使用しているソフトのアップデート、これもかなり重要です。
普段使っているブラウザがInternet Explorerであれば、Windows Updateでアップデートされますが、それ以外のブラウザを使っている方もかなり多く、それらは別途アップデートしなければなりません。
ブラウザ自体に問題は無くても、それらブラウザと密接に関連していてセキュリティに問題が出がちなもので、インストールされている確率が高く、セキュリティホールが頻繁に発見されるものとしては
Flash Player 、 Adobe Air 、 Adobe Reader 、 Shockwave などがあります。
他にも JAVA も有名です。
これらはWebサイト閲覧に使われる事が多く、簡単にセキュリティホールを利用されて感染の元になるのでアップデートは必ず行なうべきです。(最近は自動で行われるケースも有ります)
他の市販ソフトや無料のフリーソフトでも、脆弱性対策のためにアップデートが配布されている事もありますのでアップデートが無いかをこまめに確認して行なうべきです。

安易なダウンロードを避ける、これはかなり重要です。
有用な無料ソフトでもダウンロード先によっては、ダウンローダが先にダウンロードされて余計な物までインストールされる事があります。
また、インストール操作中にチェックを外さないと他の不要な物をインストールしてしまうものも多くあります。
見た目は普通でも改竄されていてウイルス等が仕込まれていることすらあります。
信頼できるサイトからダウンロードし、更にダウンロードしたファイルを一度セキュリティ対策ソフトでスキャンする方が良いでしょう。

怪しげなサイトを見ない、これも重要です。
ウイルス等が仕込まれているサイトも多くありますので、怪しげなサイトは閲覧を避けた方が良いです。
ダウンロードやインストールしたつもりが無くても、勝手に実行されるウイルスが無いとは断言できません。実際に今までにその手のウイルスが大流行した事があります。

安易に添付ファイルを開かない、これも重要で、かなり前から言われている事ですが未だに安易に開いてしまう方も多くいます。
メールの表面上に見える大部分は改竄可能で、差出人やタイトルなどはそれっぽく見せかける事も簡単にできてしまいます。差出人に添付ファイルを送ったか確認するのも一つの手です。
念の為にどんなファイルでも直接開くのではなく、一旦はどこかに保存した上でセキュリティ対策ソフトでスキャンした方が良いでしょう。

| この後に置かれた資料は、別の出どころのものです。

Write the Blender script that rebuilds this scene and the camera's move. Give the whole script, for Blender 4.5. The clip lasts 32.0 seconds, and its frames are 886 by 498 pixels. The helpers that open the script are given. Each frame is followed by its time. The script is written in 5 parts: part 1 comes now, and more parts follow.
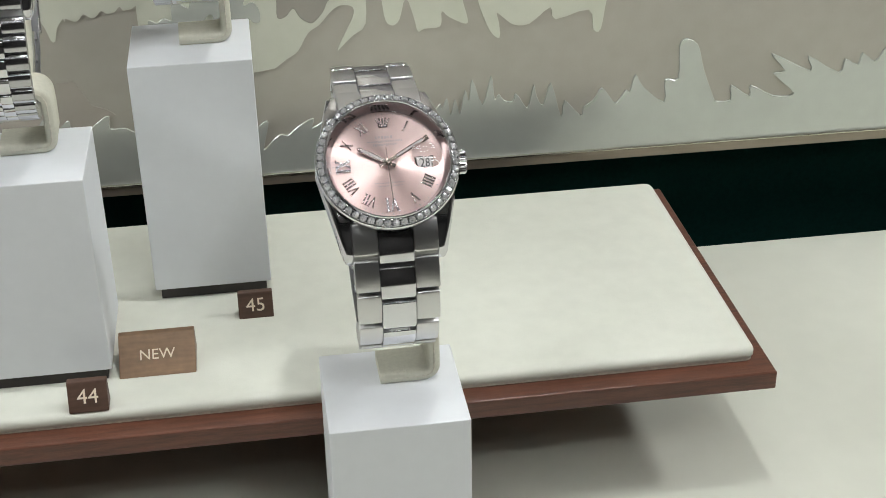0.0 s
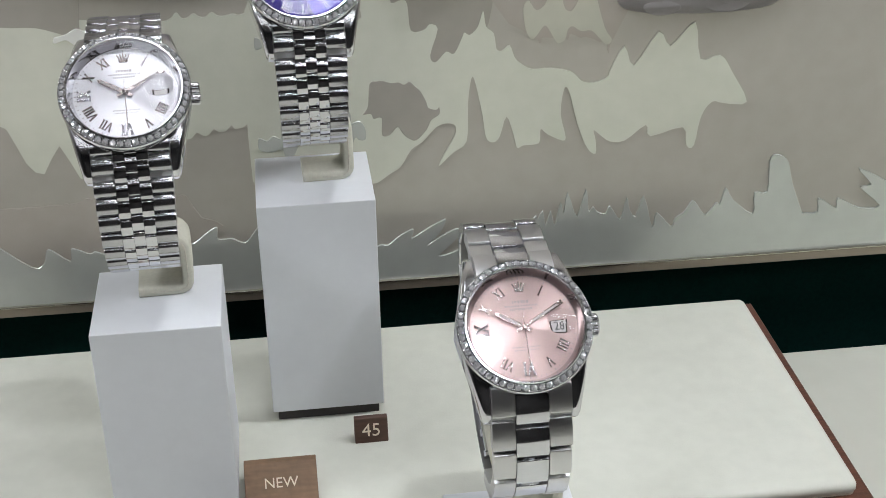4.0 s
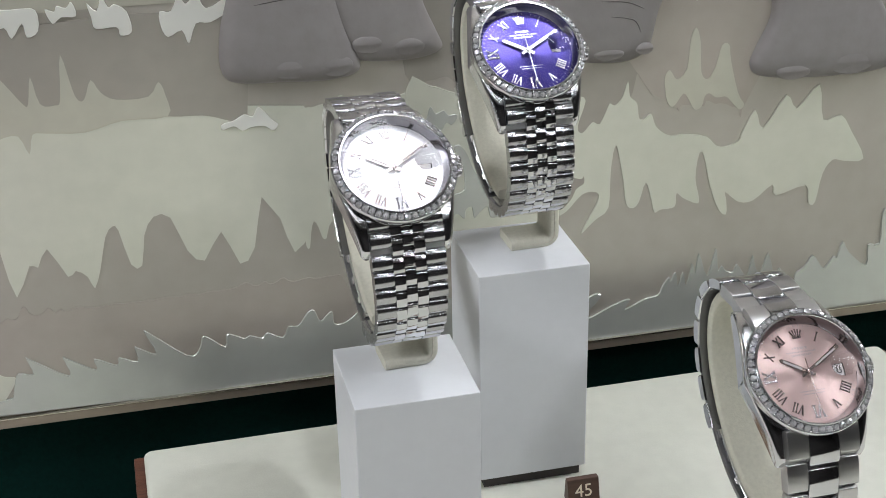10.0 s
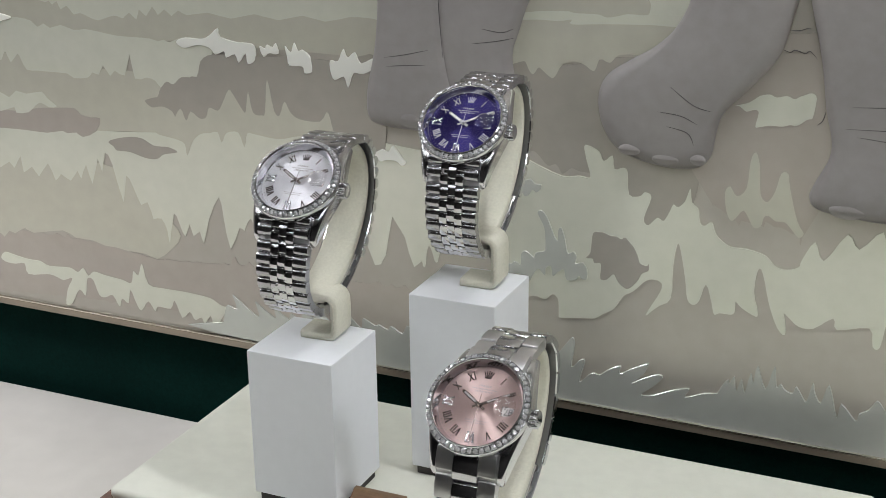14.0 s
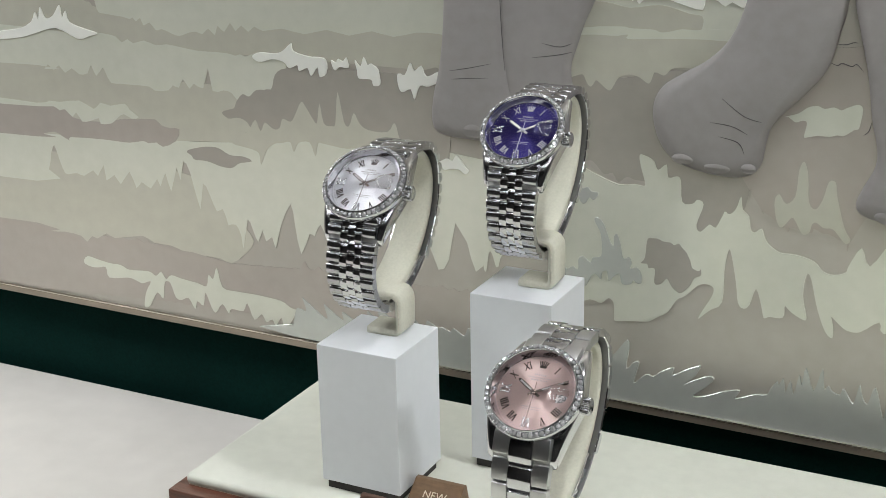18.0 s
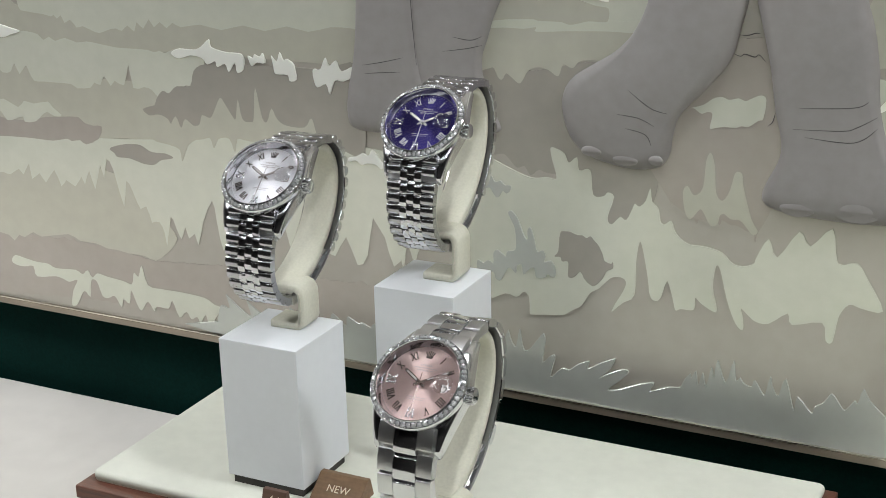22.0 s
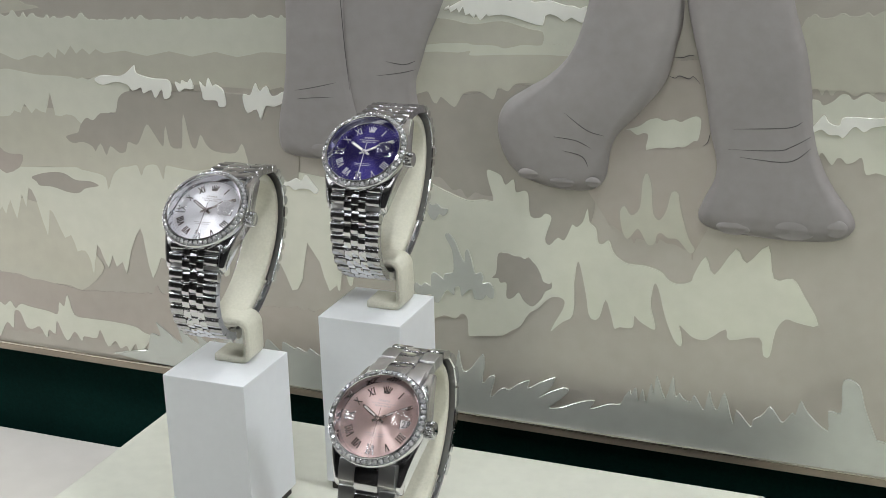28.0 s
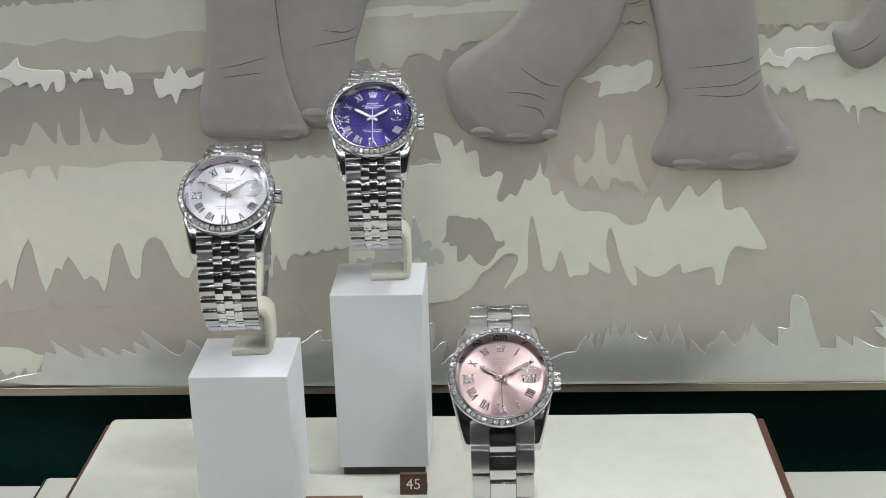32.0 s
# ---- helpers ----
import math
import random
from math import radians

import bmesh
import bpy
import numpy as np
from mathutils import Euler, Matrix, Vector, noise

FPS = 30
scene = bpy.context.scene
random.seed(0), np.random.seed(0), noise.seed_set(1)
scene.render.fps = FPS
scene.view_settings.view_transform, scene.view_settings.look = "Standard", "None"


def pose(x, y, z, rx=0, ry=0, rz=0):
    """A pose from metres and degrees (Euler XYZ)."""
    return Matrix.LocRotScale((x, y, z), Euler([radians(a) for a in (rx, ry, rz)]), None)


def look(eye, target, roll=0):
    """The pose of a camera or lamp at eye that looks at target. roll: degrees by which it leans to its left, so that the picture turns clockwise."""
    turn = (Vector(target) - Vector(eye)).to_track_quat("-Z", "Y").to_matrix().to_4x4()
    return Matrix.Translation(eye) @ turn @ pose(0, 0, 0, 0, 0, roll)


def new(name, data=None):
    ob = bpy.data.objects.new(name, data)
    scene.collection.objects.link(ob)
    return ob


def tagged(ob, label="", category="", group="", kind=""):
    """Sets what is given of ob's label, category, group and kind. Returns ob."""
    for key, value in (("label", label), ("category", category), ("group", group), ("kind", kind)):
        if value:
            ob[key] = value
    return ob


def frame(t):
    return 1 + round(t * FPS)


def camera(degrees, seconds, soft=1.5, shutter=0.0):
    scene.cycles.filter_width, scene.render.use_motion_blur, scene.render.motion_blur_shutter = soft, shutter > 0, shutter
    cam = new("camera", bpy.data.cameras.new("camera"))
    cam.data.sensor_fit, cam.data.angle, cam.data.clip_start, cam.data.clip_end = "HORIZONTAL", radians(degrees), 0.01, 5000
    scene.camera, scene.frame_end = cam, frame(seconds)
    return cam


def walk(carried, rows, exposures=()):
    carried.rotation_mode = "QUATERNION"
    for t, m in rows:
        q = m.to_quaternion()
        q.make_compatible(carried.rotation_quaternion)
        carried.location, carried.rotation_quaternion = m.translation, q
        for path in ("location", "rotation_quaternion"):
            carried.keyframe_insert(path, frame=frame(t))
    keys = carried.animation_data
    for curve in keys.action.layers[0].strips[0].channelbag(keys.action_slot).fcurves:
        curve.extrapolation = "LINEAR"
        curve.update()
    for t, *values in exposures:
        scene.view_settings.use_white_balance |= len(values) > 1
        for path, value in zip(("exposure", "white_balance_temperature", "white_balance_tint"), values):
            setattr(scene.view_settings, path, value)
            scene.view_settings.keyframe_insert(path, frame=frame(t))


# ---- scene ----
import functools
import itertools

from mathutils.geometry import tessellate_polygon as tessellate

# ---- camera and its path ----
cam = camera(34.74, 32.0, 0.55)
PATH = [
    (0.0, pose(-0.0242, -0.3095, 0.2293, 61.26, 0.98, -8.49)),
    (0.5, pose(-0.0255, -0.3106, 0.2266, 61.26, 1.10, -8.26)),
    (1.0, pose(-0.0114, -0.3147, 0.2265, 61.30, 1.21, -8.11)),
    (1.5, pose(-0.0179, -0.3145, 0.2288, 61.31, 1.10, -8.07)),
    (2.0, pose(-0.0129, -0.3194, 0.2253, 61.20, 1.14, -7.92)),
    (2.5, pose(-0.0146, -0.3228, 0.2298, 61.24, 1.12, -7.79)),
    (3.0, pose(-0.0149, -0.3228, 0.2306, 61.17, 1.21, -7.66)),
    (3.5, pose(-0.0249, -0.3171, 0.2410, 61.16, 1.14, -7.53)),
    (4.0, pose(-0.0514, -0.3010, 0.2714, 61.68, 0.85, -7.37)),
    (4.5, pose(-0.0626, -0.2976, 0.2972, 64.15, 1.08, -6.83)),
    (6.5, pose(-0.1114, -0.3322, 0.3016, 66.88, 1.24, -12.84)),
    (7.0, pose(-0.1319, -0.3242, 0.3023, 66.51, 1.26, -15.89)),
    (7.5, pose(-0.1436, -0.3244, 0.2979, 66.54, 1.34, -16.89)),
    (8.0, pose(-0.1892, -0.3156, 0.2766, 66.08, 1.13, -17.31)),
    (8.5, pose(-0.1923, -0.3166, 0.2674, 64.99, 1.26, -17.30)),
    (9.0, pose(-0.1851, -0.3064, 0.2736, 64.92, 1.21, -17.11)),
    (9.5, pose(-0.1725, -0.2979, 0.2729, 64.93, 1.18, -15.68)),
    (10.0, pose(-0.1637, -0.2943, 0.2728, 65.09, 1.14, -13.72)),
    (10.5, pose(-0.1449, -0.2971, 0.2712, 65.06, 1.19, -11.00)),
    (11.0, pose(-0.0982, -0.3077, 0.2690, 65.52, 1.25, -0.06)),
    (11.5, pose(-0.0243, -0.3195, 0.2785, 65.65, 1.00, 8.29)),
    (12.0, pose(0.0240, -0.3280, 0.2802, 65.90, 0.91, 11.31)),
    (12.5, pose(0.0652, -0.3423, 0.2779, 67.30, 0.55, 19.21)),
    (13.0, pose(0.1233, -0.3620, 0.2893, 68.54, 0.48, 23.41)),
    (13.5, pose(0.1539, -0.3707, 0.2875, 69.40, 0.65, 23.91)),
    (15.5, pose(0.1784, -0.3906, 0.2836, 70.77, 0.89, 25.58)),
    (16.0, pose(0.1809, -0.3931, 0.2856, 70.84, 0.90, 25.92)),
    (16.5, pose(0.1815, -0.3921, 0.2864, 70.84, 0.94, 26.19)),
    (17.0, pose(0.1763, -0.3960, 0.2905, 70.93, 1.01, 26.46)),
    (17.5, pose(0.1744, -0.4017, 0.2910, 71.16, 1.05, 26.66)),
    (18.0, pose(0.1829, -0.4045, 0.2863, 71.07, 1.10, 26.86)),
    (18.5, pose(0.1902, -0.4109, 0.2869, 71.16, 1.15, 26.92)),
    (19.0, pose(0.1934, -0.4128, 0.2888, 71.24, 1.12, 26.97)),
    (19.5, pose(0.1938, -0.4130, 0.2881, 71.39, 1.21, 26.95)),
    (20.0, pose(0.2009, -0.4082, 0.2840, 71.45, 1.27, 26.95)),
    (20.5, pose(0.2096, -0.4044, 0.2804, 71.37, 1.32, 26.87)),
    (21.0, pose(0.2140, -0.3958, 0.2822, 71.42, 1.32, 26.74)),
    (21.5, pose(0.2174, -0.3897, 0.2805, 71.27, 1.35, 26.65)),
    (22.0, pose(0.2165, -0.3884, 0.2801, 71.29, 1.35, 26.48)),
    (22.5, pose(0.2156, -0.3908, 0.2831, 71.34, 1.38, 26.33)),
    (23.0, pose(0.2073, -0.3961, 0.2884, 71.27, 1.36, 26.07)),
    (23.5, pose(0.1965, -0.3974, 0.2863, 71.19, 1.43, 25.75)),
    (24.0, pose(0.2088, -0.4030, 0.2909, 71.31, 1.51, 25.15)),
    (24.5, pose(0.2098, -0.4013, 0.2969, 71.18, 1.42, 24.02)),
    (25.0, pose(0.2041, -0.3988, 0.2952, 71.12, 1.44, 23.46)),
    (25.5, pose(0.2047, -0.3918, 0.2901, 70.97, 1.53, 23.13)),
    (26.0, pose(0.2017, -0.3928, 0.2917, 71.13, 1.52, 22.70)),
    (26.5, pose(0.2038, -0.3940, 0.2940, 71.05, 1.47, 22.45)),
    (28.5, pose(0.1879, -0.3922, 0.2929, 71.01, 1.40, 21.59)),
    (29.0, pose(0.1656, -0.3950, 0.2934, 71.16, 1.33, 21.34)),
    (29.5, pose(0.1044, -0.4038, 0.2977, 71.07, 1.33, 20.79)),
    (30.0, pose(0.0794, -0.4244, 0.2937, 71.02, 1.43, 17.70)),
    (30.5, pose(0.0542, -0.4373, 0.2914, 70.75, 1.38, 11.87)),
    (31.0, pose(0.0347, -0.4268, 0.2913, 70.54, 1.46, 6.90)),
    (31.5, pose(0.0249, -0.4342, 0.2935, 70.53, 1.49, 3.41)),
    (32.0, pose(0.0082, -0.4266, 0.2796, 70.50, 1.65, 2.06)),
]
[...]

WindowsのUAC(ユーザアカウント制御)を過信しない、実はこれも重要です。
例えウイルスの含まれたファイルが実行されようとしても、WindowsにはUACの機能があり、システム設定に変更が加わるような時や何かがインストールされる時には「ユーザーアカウント制御」というダイアログが開くので、その時点で「いいえ」を選択すれば大丈夫、と思っている方がいます。
この機能、実は完璧ではありません。これまでにも何度もUAC自体が働かないウイルスや、「いいえ」にしてもインストールされてしまうウイルス、デフォルトの設定では素通りしてしまうものもあります。
最高のレベルに設定しておかないとあまり意味がありません。それでも万全ではないので過信は禁物です。

可能なら JAVAは無効にした方が良い。
JAVAはなぜだかセキュリティホールが見つかっても対策がものすごく遅いのです。
一般家庭でJAVAが必要な事はそれほどありませんので、JAVAが不要なことが分かっていれば無効にするか、もしくはアンインストールした方が良いでしょう。
普段は無効にしておき、必要な時だけ有効にするという方法でも良いでしょう。

色々書いてきましたが、いずれも使用者が自らセキュリティの意識を持っている必要がある事ばかりです。

だからパソコンじゃなく、Androidのスマートフォンやタブレット、iPhoneやiPad等を利用しているんだと言いきる方もおりますが、そっちの方でもウイルスは発見されています。
そっちなら大丈夫と言う考えもセキュリティに対する意識の低さと言えます。
更に言えばパソコンより出来る事が制限されているため、一旦感染すると手間がかかる事も多いです。
また、そういった機器では多少動作が重くなってもあまり気にされる事が少ない事もあって、発見されにくい場合もあります。